Au sein même du gouvernement, certains (dont Sarkozy) voulaient d’emblée aller beaucoup plus loin ; par exemple, instaurer une franchise générale sur les soins de l’ordre de 100€ par assuré !
Il s’agit là d’un débat tactique sur ce qui pouvait être imposé ou non dès aujourd’hui.
Mais au-delà, l’ensemble de la droite est d’accord pour considérer l’actuel projet de loi comme un simple point de départ.
La nouvelle « gouvernance » mise en place par la loi Douste Blazy va contraindre la sécurité sociale à supprimer ou réduire certains remboursements, dès que les dépenses dépasseront le niveau fixé. Les assurances complémentaires (mutuelles et assurances a but lucratif) devront alors soit à augmenter leurs tarifs soit à leur tour à ne plus rembourser certains soins.
Les compagnies d’Assurance et les Mutuelles anticipent déjà en prévoyant une nouvelle hausse de 5% au premier janvier prochain. Il faut donc prévoir pour les mois et les années à venir de nouveaux « plans de sauvetage », avec des décisions très dures.
Dès l’automne le projet de loi de financement de la sécurité sociale risque de réserver certaines mauvaises surprises.
Il faut y ajouter la poursuite de la restructuration et de la privatisation de l’Hôpital Public, avec des conséquences de plus en plus graves pour les usagers : délais d’attente, baisse de la qualité des soins.
Douste Blazy n’a pas abandonné le plan hôpital 2007 de Mattéi. Au contraire il s’apprête à poursuivre l’œuvre destructrice de son prédécesseur en utilisant la méthode expéditive des ordonnances.
Tirer le bilan, poursuivre la mobilisation.
L’heure n’est donc pas, à la démobilisation, mais au contraire à la préparation de la prochaine étape. L’une des séries de mesures à venir contre l’Assurance Maladie et le systéme de santé peut fort bien déclencher une réaction de masse, auxquelles les directions confédérales ne pourront cette fois s’opposer. Il ne s’agit pas d’attendre une telle situation mais de la préparer.
De ce point de vue, l’acquis du travail fait depuis septembre 2003 est considérable. Les centaines de réunions organisées notamment par ATTAC, les Etats Généraux de la Santé du 24 Avril dernier, la pétition de la fondation Copernic, la création de comités unitaires de défense de la sécurité sociale ou de la santé au cours des derniers mois ont permis que des centaines de militants associatifs syndicalistes politiques, débattent ensemble, tentent de construire la mobilisation, esquissent des propositions alternatives à la contre-réforme.

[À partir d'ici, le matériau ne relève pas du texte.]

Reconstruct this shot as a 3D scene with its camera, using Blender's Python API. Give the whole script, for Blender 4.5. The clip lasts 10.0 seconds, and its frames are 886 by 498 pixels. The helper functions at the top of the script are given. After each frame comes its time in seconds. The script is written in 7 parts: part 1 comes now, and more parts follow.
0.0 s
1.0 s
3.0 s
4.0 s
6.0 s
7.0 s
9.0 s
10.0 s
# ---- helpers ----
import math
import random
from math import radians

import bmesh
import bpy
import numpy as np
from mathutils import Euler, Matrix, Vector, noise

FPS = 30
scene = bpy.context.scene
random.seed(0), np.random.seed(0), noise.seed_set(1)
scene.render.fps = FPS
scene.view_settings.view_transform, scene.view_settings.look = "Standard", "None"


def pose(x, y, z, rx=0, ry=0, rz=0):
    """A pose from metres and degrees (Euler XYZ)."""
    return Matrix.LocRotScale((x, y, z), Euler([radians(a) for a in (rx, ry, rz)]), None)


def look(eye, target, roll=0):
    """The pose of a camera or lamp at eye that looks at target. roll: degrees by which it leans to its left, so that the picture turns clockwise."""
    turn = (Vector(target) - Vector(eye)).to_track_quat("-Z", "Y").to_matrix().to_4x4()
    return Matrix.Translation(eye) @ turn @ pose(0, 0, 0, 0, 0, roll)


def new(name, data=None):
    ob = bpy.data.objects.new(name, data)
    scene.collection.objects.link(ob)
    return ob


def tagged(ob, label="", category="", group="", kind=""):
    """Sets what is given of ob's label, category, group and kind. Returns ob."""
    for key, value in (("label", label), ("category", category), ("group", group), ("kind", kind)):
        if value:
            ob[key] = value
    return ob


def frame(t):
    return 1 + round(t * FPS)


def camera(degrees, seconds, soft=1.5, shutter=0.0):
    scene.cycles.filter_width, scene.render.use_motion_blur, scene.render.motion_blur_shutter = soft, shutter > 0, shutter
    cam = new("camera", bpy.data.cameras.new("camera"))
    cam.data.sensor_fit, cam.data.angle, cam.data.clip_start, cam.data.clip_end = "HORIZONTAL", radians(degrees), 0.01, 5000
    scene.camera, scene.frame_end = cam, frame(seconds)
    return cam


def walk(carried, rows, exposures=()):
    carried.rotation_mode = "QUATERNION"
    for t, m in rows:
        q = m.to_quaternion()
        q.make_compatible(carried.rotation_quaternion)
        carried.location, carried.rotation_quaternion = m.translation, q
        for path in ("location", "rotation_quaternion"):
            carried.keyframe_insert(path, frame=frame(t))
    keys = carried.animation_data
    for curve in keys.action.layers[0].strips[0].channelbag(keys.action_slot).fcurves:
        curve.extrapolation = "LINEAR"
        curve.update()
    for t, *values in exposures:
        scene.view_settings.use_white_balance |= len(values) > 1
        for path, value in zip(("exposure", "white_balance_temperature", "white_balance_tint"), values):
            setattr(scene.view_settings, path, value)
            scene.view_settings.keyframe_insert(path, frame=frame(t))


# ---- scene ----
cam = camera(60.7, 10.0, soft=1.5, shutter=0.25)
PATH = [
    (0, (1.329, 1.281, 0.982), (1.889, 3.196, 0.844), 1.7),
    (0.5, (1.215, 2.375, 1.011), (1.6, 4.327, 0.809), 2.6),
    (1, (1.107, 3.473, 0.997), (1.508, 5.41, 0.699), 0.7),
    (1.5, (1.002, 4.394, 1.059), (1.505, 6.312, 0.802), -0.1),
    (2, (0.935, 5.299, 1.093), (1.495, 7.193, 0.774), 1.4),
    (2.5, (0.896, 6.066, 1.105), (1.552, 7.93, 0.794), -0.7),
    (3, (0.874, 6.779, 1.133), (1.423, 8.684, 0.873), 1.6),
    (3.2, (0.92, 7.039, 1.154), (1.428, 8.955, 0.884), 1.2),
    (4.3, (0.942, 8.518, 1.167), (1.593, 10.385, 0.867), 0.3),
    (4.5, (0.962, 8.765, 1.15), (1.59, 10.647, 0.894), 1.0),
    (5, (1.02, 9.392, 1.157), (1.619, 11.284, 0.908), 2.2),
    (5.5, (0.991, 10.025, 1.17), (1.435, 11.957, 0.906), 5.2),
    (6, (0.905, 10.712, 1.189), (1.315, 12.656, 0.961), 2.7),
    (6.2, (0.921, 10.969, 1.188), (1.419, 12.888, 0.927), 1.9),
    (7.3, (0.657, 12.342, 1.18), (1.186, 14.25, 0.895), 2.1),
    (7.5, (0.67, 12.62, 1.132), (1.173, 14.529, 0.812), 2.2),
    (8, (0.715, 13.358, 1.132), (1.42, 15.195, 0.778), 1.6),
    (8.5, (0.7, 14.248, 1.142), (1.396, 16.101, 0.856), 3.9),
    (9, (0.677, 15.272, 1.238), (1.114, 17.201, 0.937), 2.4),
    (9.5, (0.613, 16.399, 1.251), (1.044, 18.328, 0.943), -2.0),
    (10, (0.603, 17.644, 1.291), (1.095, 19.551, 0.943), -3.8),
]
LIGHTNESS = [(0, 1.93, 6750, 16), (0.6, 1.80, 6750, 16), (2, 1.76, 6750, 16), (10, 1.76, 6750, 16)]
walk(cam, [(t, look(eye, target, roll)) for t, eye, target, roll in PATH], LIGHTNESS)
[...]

Le 3 juillet ATTAC organise une réunion préparatoire à une nouvelle session des Etats Généraux à la rentrée. Ce sont là des échéances importantes pour préserver l’acquis et continuer en Septembre. Ce sont aussi des points d’appui pour tirer un bilan critique et réorienter le mouvement syndical enlisé majoritairement dans le « diagnostic partagé » et les négociations à froid.
La LCR et ses militants qui ont fait depuis plusieurs mois de la santé et de la sécurité sociale une de leurs priorités seront en première ligne de la poursuite de la mobilisation.